We can achieve this by using resource hints, preload and preconnect in particular. The HTML than results in the following:
<!-- Allow preload scanner to detect the main file in time, but prevent it from being render-blocking --> <link rel="preload" href="https://use.typekit.net/xxxxxxx.css" as="style"> <link href="https://use.typekit.net/xxxxxxx.css" rel="stylesheet"> <!-- Fonts will be downloaded from the use.typekit.net as well, so preconnect (with crossorigin as we're dealing with font files) --> <link rel="preconnect" href="https://use.typekit.net" crossorigin> <!-- The CSS will download yet another CSS from t.typekit.net, so preconnect (but without crossorigin) --> <link rel="preconnect" href="https://p.typekit.net">
Asyncing the stylesheet
Alternatively, if your custom fonts aren't used for above-the-fold or critical text, you could decide to load your Typekit files in an asynchronous way.
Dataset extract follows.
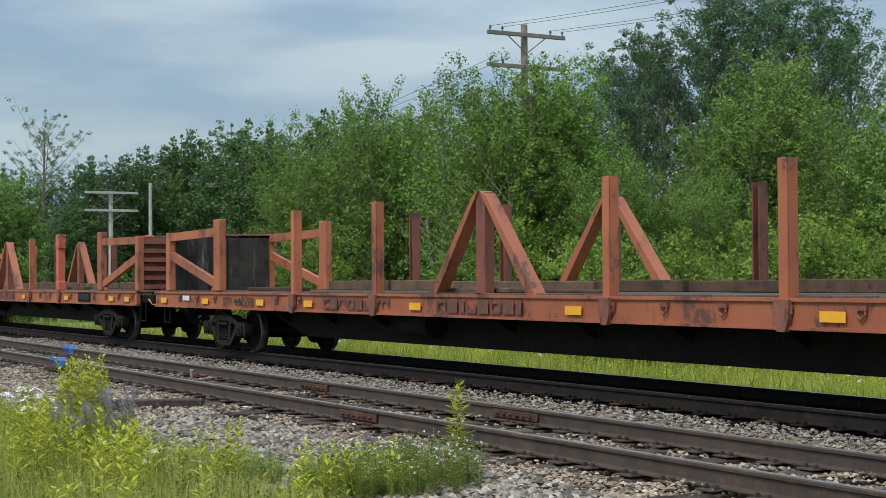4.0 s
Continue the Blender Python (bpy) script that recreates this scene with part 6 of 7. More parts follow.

This would result in the following:
<link href="https://use.typekit.net/xxxxxxx.css" rel="stylesheet" media="print" onload="this.media='all'">
That way, both the initial (and externally hosted) CSS and the imported CSS from within this initial CSS won't be render blocking anymore.
The FCP gains without @import
FCP delta wins
FCP delta improvements were as following:
In other words: overall FCP delta dropped from 1636ms to 1026ms, an improvement of 37.7%. This was mainly caused by the 41% win across unique wins as the FCP delta for cold pageloads dropped from 1995ms to 1117ms.
Overall FCP wins
By shaving off more than 900ms, this resulted in an overall FCP improvement as well. In other words, real users would certainly notice the difference. FCP data is confirming this:
Overall FCP dropped from 2247ms to 1611ms, mainly caused by the drop of 2782ms to 1872ms across unique pagehits.